The History of the Earth’s Magnetic Field Strength Over the Last Four Million Years: An Updated Global View

Dr. Lisa Tauxe

University of California, San Diego

In 1600, William Gilbert published the first book examining the Earth’s magnetic field from a global perspective.  He famously said, “The Earth itself is a great magnet”.  While this is mostly true there are significant departures from this simple bar magnet assumption. For example, the Earth’s magnetic field “flips” occasionally and other effects complicate our ability to track the motions of continents accurately.  If the magnetic field were like that of a simple bar magnet centered in the Earth and aligned with the spin axis (a geocentric axial dipole), the field strength would be twice as strong at the poles than at the equator. The present magnetic field has an North-South hemispheric asymmetry in field strength that appears to persist over at least 100,000 years.  Some modelling suggests that this asymmetry is only expected when the magnet bar magnet is strong (like today’s) and should disappear when the field is weaker (like it was, say, five million years ago).  To test this hypothesis, we require estimates of the ancient field strength from around the world from geologic records. This lecture will focus on how sediments and lava flows retain a record of the Earth’s magnetic field and what the results are from a global campaign to obtain data to address this problem.

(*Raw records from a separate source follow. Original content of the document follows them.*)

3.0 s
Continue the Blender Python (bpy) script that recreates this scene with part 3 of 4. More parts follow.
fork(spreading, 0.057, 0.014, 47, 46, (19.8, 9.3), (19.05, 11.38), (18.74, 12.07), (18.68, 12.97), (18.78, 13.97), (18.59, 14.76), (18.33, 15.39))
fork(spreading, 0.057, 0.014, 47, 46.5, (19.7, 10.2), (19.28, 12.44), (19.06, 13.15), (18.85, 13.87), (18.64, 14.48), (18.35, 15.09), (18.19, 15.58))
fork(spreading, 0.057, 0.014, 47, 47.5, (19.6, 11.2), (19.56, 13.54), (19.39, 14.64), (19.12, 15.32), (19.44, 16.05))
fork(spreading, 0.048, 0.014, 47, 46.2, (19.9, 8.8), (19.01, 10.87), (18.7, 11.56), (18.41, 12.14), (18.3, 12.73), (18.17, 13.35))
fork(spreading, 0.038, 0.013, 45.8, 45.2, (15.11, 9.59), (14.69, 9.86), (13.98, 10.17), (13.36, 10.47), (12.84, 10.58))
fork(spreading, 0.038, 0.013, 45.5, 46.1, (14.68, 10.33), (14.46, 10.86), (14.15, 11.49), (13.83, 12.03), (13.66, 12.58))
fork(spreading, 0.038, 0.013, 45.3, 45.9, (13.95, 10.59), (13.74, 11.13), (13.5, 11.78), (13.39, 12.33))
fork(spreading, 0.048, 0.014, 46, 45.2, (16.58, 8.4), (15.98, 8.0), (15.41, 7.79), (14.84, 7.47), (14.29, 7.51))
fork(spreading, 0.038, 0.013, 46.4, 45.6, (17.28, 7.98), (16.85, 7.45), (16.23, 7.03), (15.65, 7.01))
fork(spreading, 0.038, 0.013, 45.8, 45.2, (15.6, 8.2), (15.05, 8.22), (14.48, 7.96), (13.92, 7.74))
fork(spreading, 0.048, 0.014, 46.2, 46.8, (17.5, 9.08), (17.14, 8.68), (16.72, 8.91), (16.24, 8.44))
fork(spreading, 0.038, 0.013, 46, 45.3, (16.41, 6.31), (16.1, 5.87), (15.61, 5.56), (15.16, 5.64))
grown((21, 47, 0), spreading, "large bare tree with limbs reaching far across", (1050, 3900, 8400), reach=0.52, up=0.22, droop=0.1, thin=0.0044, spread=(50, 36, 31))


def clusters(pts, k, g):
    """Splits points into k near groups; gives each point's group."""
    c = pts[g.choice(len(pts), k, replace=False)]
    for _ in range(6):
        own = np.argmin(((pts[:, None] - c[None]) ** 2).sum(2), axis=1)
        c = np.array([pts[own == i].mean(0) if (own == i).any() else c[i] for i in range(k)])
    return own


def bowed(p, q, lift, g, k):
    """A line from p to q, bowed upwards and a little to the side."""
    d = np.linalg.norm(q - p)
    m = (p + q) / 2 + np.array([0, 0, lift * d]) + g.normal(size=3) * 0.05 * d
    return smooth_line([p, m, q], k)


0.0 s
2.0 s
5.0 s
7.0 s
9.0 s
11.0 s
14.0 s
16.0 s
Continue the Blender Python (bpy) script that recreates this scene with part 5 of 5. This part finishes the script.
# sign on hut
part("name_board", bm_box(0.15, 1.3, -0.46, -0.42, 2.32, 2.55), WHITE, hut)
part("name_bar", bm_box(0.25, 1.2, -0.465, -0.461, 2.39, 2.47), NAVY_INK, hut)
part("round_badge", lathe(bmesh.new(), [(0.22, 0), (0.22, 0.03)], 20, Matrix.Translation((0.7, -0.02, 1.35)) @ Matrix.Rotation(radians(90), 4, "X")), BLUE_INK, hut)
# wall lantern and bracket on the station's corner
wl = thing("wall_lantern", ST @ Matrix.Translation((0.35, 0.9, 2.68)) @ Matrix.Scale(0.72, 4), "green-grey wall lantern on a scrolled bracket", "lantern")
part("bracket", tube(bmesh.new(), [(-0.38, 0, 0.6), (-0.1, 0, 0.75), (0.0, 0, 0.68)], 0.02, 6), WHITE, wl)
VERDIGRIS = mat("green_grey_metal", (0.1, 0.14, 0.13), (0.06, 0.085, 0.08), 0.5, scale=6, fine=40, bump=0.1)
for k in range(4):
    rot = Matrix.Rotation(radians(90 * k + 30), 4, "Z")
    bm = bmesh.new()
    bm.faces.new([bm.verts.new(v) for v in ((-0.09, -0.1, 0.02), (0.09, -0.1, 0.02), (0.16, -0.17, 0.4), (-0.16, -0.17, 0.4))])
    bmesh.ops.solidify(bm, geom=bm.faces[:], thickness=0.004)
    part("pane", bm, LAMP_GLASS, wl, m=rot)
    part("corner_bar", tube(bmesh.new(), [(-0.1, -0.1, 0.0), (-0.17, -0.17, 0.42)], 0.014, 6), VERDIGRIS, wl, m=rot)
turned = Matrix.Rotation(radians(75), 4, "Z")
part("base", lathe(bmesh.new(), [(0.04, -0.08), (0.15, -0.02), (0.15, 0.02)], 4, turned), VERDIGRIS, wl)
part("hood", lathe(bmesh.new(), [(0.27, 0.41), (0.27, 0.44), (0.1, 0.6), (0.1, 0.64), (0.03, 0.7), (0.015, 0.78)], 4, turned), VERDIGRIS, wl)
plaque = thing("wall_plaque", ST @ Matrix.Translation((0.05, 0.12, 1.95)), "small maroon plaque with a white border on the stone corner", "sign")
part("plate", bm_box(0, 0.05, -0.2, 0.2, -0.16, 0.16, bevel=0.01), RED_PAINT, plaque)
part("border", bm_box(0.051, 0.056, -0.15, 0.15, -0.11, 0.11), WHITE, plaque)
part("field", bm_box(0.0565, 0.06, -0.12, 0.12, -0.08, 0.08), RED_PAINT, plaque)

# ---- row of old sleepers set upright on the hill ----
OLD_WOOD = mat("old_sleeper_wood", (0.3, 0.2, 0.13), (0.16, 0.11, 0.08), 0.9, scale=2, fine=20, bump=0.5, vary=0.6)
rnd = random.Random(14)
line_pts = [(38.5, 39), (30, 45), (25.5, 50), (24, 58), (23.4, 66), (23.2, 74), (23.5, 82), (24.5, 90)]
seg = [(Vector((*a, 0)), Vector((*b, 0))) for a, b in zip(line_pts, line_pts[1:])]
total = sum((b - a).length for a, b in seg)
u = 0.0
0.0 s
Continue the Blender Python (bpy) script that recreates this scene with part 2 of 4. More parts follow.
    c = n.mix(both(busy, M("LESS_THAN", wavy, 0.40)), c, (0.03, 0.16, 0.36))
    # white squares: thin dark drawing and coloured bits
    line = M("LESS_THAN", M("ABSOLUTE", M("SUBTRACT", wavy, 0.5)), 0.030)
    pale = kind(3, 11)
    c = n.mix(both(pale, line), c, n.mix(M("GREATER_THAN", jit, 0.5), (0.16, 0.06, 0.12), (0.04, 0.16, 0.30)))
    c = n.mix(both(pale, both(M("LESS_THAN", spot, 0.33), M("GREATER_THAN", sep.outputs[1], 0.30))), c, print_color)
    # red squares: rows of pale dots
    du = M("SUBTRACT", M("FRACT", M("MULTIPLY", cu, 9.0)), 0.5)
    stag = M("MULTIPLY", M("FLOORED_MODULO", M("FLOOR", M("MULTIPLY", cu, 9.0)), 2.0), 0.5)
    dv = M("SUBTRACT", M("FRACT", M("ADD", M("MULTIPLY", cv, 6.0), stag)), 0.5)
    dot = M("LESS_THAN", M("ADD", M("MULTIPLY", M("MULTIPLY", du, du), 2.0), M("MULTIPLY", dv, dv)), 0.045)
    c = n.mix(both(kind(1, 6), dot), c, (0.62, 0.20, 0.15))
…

Dr. Lisa Tauxe  graduated with a Bachelor’s degree from Yale University in 1978, and with a Ph.D. degree from Columbia University in 1983.   She is a Fellow of the American Geophysical Union, the Geological Society of America, the American Association for the Advancement of Science and the European Geosciences Union.  She won the George P. Woolard Award and the Arthur L. Day Medal  from the Geological Society of America, the Franklin Medal from the Franklin Institute, the Petrus Perigrinus Medal from the European Geosciences Society, the Humboldt Prize from the Deutsche Forschungs Gemeinde, was elected to the National Academy of Sciences,  the American Academy of Arts and Sciences and the Chinese Academy of Sciences, as well as winning the John Adam Fleming Medal from the American Geophysical Union. Tauxe has authored or co-authored over 250 articles in peer-reviewed journals as well as two books on the subject of Rock and Paleomagnetism.  She founded and helps to maintain the widely used software for the rock and paleomagnetic community.   She served as president of the Geomagnetism/Paleomagnetism Section and as the General Secretary/Treasurer of the American Geophysical Union.  She is currently a Distinguished Professor, Emerita at the Scripps Institution of Oceanography, UC San Diego.